Hay una parte de la realidad que sirve para hablar en el café y da lugar a charlas animadas que refuerzan lazos, crean un marco donde las disensiones tienen poco recorrido y los cambios de postura se aceptan con mayor naturalidad que en otras circunstancias.

Es un recurso interesante porque todo el mundo sabe de qué se habla y si alguien no dispone de toda la información es fácil y divertido proporcionársela. Tanto que es posible que las personas que la generan estén contratadas por algún discreto organismo público con la finalidad de fomentar una ciudadanía buenrrollera y prevenir males mayores.

En la cajita destinada a tal fin se hacen hueco Tamara e Íñigo, Isabel y Mario y su pichula presunta, Harry y Meghan, Shakira y Piqué.
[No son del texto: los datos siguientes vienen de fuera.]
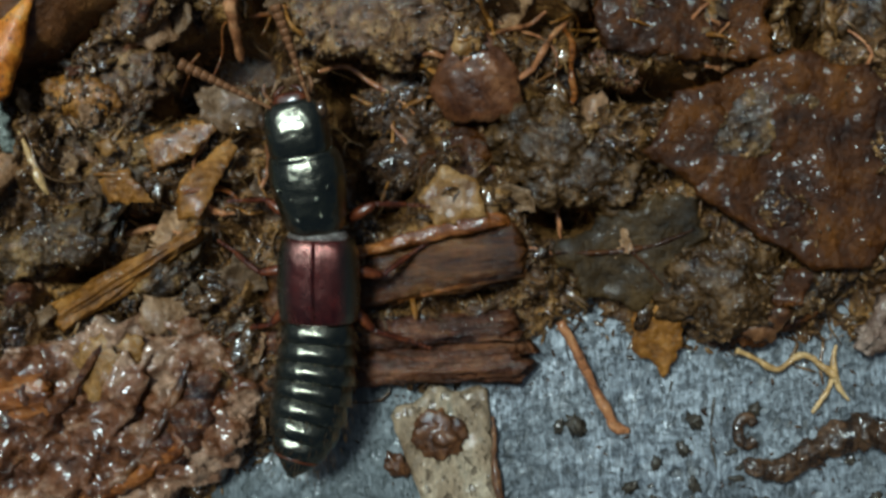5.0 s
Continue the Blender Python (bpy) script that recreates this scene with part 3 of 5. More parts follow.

Por introducir variedad, pero también porque cuadra, me imagino dentro al arzobispo Gänswein, parte de otra pareja de carácter diferente a las anteriores, que acaba de publicar –recién fallecido el otro integrante– Nada más que la verdad. Mi vida junto a Benedicto XVI, donde se despacha a gusto sobre la labor de Francisco. ¿Estaremos ante un best seller?

Ya en 2012 un estudio de la Universidad de Berkeley realizado con 300 individuos demostró que cotillear favorece las alianzas sociales, ayuda a encontrar la paz mental, anima la interacción social y ayuda a gestionar problemas con mayor eficacia. Todo ventajas siempre que el tono sea positivo o neutro. Nada de insultos ni venas hinchadas ni encarnizamiento. Un equipo holandés aportó otro beneficio: cotillear nos hace dedicar más tiempo a la reflexión. El placer de participar en la comprensión, contextualización y disección de las situaciones nos incita a recopilar la información disponible, buscar argumentos originales, depurar la expresión y perseguir la brillantez, la claridad o la irrefutabilidad en la exposición. Cotillear debería ser una asignatura.